Directions: Provide only the number of lines in the data below that contain the string "with".

-------------------------

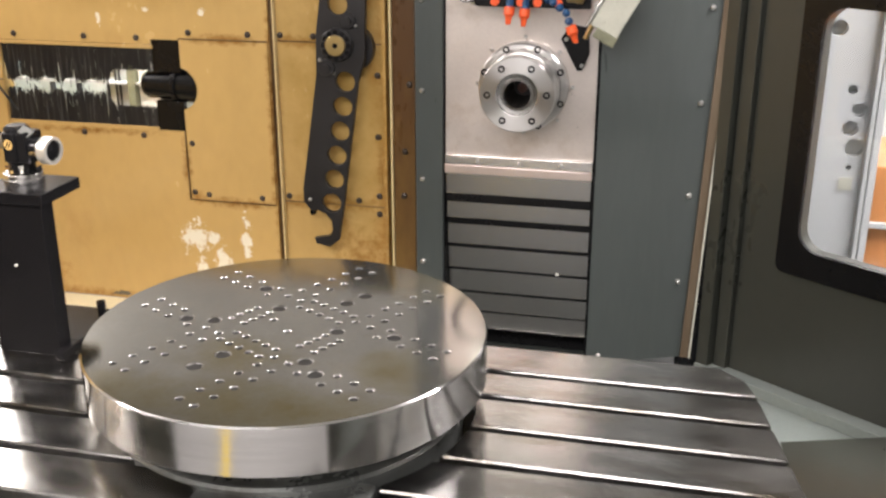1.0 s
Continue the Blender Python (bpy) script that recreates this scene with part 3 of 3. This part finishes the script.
part("hub_plate", lathe([(0.037, 0.016), (0.037, 0.026), (0.034, 0.029), (0.010, 0.029), (0.010, 0.018), (0, 0.018)], (-0.743, 3.600, 0.402), "y", 40), BRASS, arm, "brass hub plate")
part("hub_pin", cyl((-0.743, 3.600, 0.402), "y", 0.0096, 0.0275, 20, 0.001), BLACKOX, arm, "dark pin in the hub")
for k in range(12):
    a = radians(30 * k)
    piece("cap_screw", CAP, arm, pose(-0.743 + 0.048 * math.cos(a), 3.584, 0.402 + 0.048 * math.sin(a)) @ Matrix.Diagonal((0.65, 1, 0.65, 1)))
part("backing_disc", lathe([(0, 0), (0.085, 0), (0.085, 0.035), (0, 0.035)], (-0.705, 3.671, 0.385), "y", 40), ARMM, arm)
for x, z, r in ((-0.785, 0.318, 0.032), (-0.70, 0.49, 0.030)):
    part("pivot_cap", lathe([(r, 0), (r, 0.008), (r * 0.9, 0.011), (r * 0.5, 0.011), (r * 0.5, 0.02), (0, 0.02)], (x, 3.600, z), "y", 28), ARMM, arm)
bolts(arm, BOLT_SMALL, 3.600, [(-0.812, 0.345), (-0.757, 0.30), (-0.672, 0.472), (-0.873, -0.19)])
part("hook_pad", box(-0.878, -0.858, 3.603, 3.63, -0.255, -0.232, 0.004), BLACKP, arm)

# ---- door wall with window ----
DU, DN = Vector((0.820, -0.5724, 0)), Vector((-0.5724, -0.820, 0))
D0 = Vector((0.628, 3.40, 0))
DM = Matrix(((DU.x, 0, DN.x, D0.x), (DU.y, 0, DN.y, D0.y), (0, 1, 0, 0), (0, 0, 0, 1)))   # plan of the door: u along, v up, w out to the cabin


def on_door(u0, u1, v0, v1, w0, w1, bev=0.003):
    bm = box(u0, u1, v0, v1, w0, w1, bev)
    bm.transform(DM)
    bmesh.ops.recalc_face_normals(bm, faces=bm.faces)
    return bm


def rounded(u0, u1, v0, v1, r):
    pts = []
    for cu, cv, a0 in ((u1 - r, v1 - r, 0), (u0 + r, v1 - r, 90), (u0 + r, v0 + r, 180), (u1 - r, v0 + r, 270)):
        pts += [(cu + r * math.cos(radians(a0 + k * 15)), cv + r * math.sin(radians(a0 + k * 15))) for k in range(7)]
    return pts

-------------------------

Worked solution: 2